Power outages. Rolling blackouts. Water boil orders. Water shut-offs. Iced roads making transportation more hazardous than cold, hunger, and thirst. How are you doing after the storm?
Many of us had our perspectives shifted and broadened about what is precious to us. Clean water – ANY water! Wool socks and thick blankets. 4-wheel drive vehicles, or just clear roads. In lamenting with a fellow storm survivor, we remarked on how thankful we were for the “little things” that had suddenly become big things. In the hardship of the week following Valentine’s Day, we realized we were so very grateful for any little scrap we could get, like a trickle of water from a faucet, a match to light a gas stove, a neighbor who brought a jug of water and a bag of groceries. Tree limbs hanging heavy with ice that held fast and didn’t break or cause any damage. A nearby community pool and the ability to flush a toilet!
These really are not little things, just things we take for granted because of the lives to which we have become accustomed. In our American experiences, even in down-and-out times, provision is near at hand and inconvenience has become the 8th deadly sin. We expect and demand immediate gratification. (This is a phenomenon that started during my lifetime. It has not been this way that long. What happened?!) In fear and anxiety, or just irritation, we too often lash out at others with ugliness rather than love.

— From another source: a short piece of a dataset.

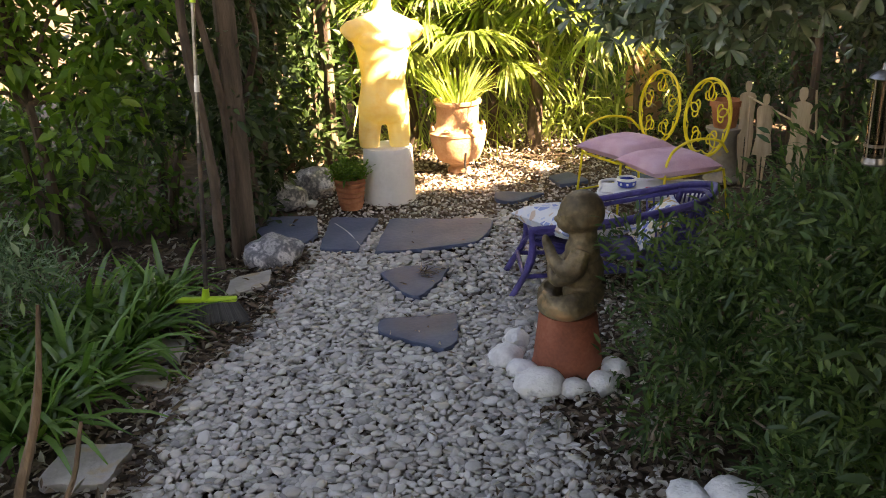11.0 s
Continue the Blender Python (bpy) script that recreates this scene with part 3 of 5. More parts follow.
palm = thing("palm", (-1.2, 1.15, 0), "feathery green garden palm arching over the bed", "palm")
part("stem", bars((spline([(0, 0, -0.05), (0.01, 0.01, 0.3), (0.03, 0.02, 0.6)], 5), [0.05, 0.045, 0.03]), seg=10, lumpy=0.2), GREY_BARK, palm)
for pts, ln in (
    ([(0.03, 0.02, 0.55), (0.3, -0.22, 0.95), (0.56, -0.24, 1.1), (0.653, -0.16, 1.125), (0.697, -0.03, 1.11), (0.774, 0.11, 1.07), (0.839, 0.16, 0.985), (0.887, 0.15, 0.886)], 0.2),
    ([(0.03, 0.02, 0.6), (0.35, -0.35, 1.15), (0.7, -0.38, 1.42), (0.836, -0.299, 1.461), (0.871, -0.159, 1.475), (0.9, -0.036, 1.447), (0.956, 0.035, 1.404)], 0.2),
    ([(0.02, 0.0, 0.5), (-0.05, 0.3, 0.8), (-0.15, 0.55, 0.85), (-0.2, 0.75, 0.7)], 0.24),
    ([(0.02, 0.0, 0.5), (-0.3, -0.2, 0.9), (-0.55, -0.35, 1.0), (-0.8, -0.4, 0.85)], 0.26),
):
    frond(pts, ln, palm, 42, 0.015, 0.6, FROND, 0.4)

# strap-leaved plants


def strap_plant(name, base, n, length, width, mat, label, category="plant", lean=0.5, droop=0.6, spread=0.04, jitter=0.25, parent=None, group="", single=False):
    t = parent or thing(name, base, label, category, group)
    a = rng.uniform(0, 6.28, n)
    at = np.stack([np.cos(a) * spread * rng.random(n), np.sin(a) * spread * rng.random(n), np.zeros(n)], 1)
    le = lean * (0.35 + rng.random(n))
    way = np.stack([np.cos(a) * le, np.sin(a) * le, np.ones(n)], 1) + rng.normal(size=(n, 3)) * 0.08
    up = np.stack([-np.cos(a), -np.sin(a), np.full(n, 0.4)], 1)
    L = length * rng.uniform(1 - jitter, 1 + jitter * 0.5, n)
    if parent:
        at = at + np.array(base)
    args = (at, way, up, L, width * rng.uniform(0.8, 1.2, n), mat, STRAP, 0.2, droop * rng.uniform(0.4, 1.2, n))
    if single:
        leaf_parts(t, *args)
    else:
        part("foliage", leaves("foliage", *args), mat, t, smooth=False)
    return t


STRAPPY = leafy("arching_leaf", [(0.04, 0.10, 0.02), (0.075, 0.17, 0.035), (0.14, 0.25, 0.06)], 0.35, 0.4, spots=((0.45, 0.30, 0.06), 6, 0.4), gloss=0.5)
strap_plant("sword_plant", (-1.12, 1.05, 0), 36, 0.7, 0.028, STRAPPY, "long strappy green leaves with yellowing tips", lean=0.75, droop=0.6, single=True)
arching = thing("sword_plant", (-1.1, 1.25, 0), "long arching green leaves with brown tips over the bed", "plant")
n = 52
way = np.array([0.95, 0.3, 0.62]) + rng.normal(size=(n, 3)) * np.array([0.2, 0.3, 0.2])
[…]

The Gospel of Matthew tells us about a confrontation Jesus had with a woman who was experiencing life without some needful thing – the healing of her demon-possessed daughter. This is a very big thing indeed, to her. And a rather small matter, like mere crumbs, to the omnipotent God-with-us. The woman is not Jewish but she recognizes the divine power before her, and persists in her demand of him, her prayer to God, in spite of Jesus’ challenge that he was sent for Israel alone. She had a vision greater than that allowed by the world, a vision that Jesus was here for the salvation of the world, not for a particular people to which He was born, in which He shared family and heritage and story. This is a very big, very good thing. After Jesus asserts it’s not right for what belongs to Israel to go to someone else, the story ends in Matthew 15:27-28: She said, “Yes, Lord, yet even the dogs eat the crumbs that fall from their masters’ table.” Then Jesus answered her, “Woman, great is your faith! Let it be done for you as you wish.” And her daughter was healed instantly.
In and beyond the storm, little and big gestures of help and care were made, with no regard to culture or creed, no regard to class or race, no regard to gender, sexuality, religion, political affiliation, and on and on with the labels that sort us. A vision of invitation for all to be welcomed at the table of the master, with food, water, shelter, care was realized in the little things many did in those February days.
Depending on your perspective, the emergency response was astounding or just a matter of course. May we not be left unchanged from this recent experience. May we be like that pestering woman, demanding Christ’s presence, attention, and power for all who come seeking him and the healing and provision only Christ can and does offer. She wasn’t Jewish, and she didn’t convert, and her faith was great. May each one of us, individually and together as followers of Christ, not let the little things stop us from sharing a great faith ourselves.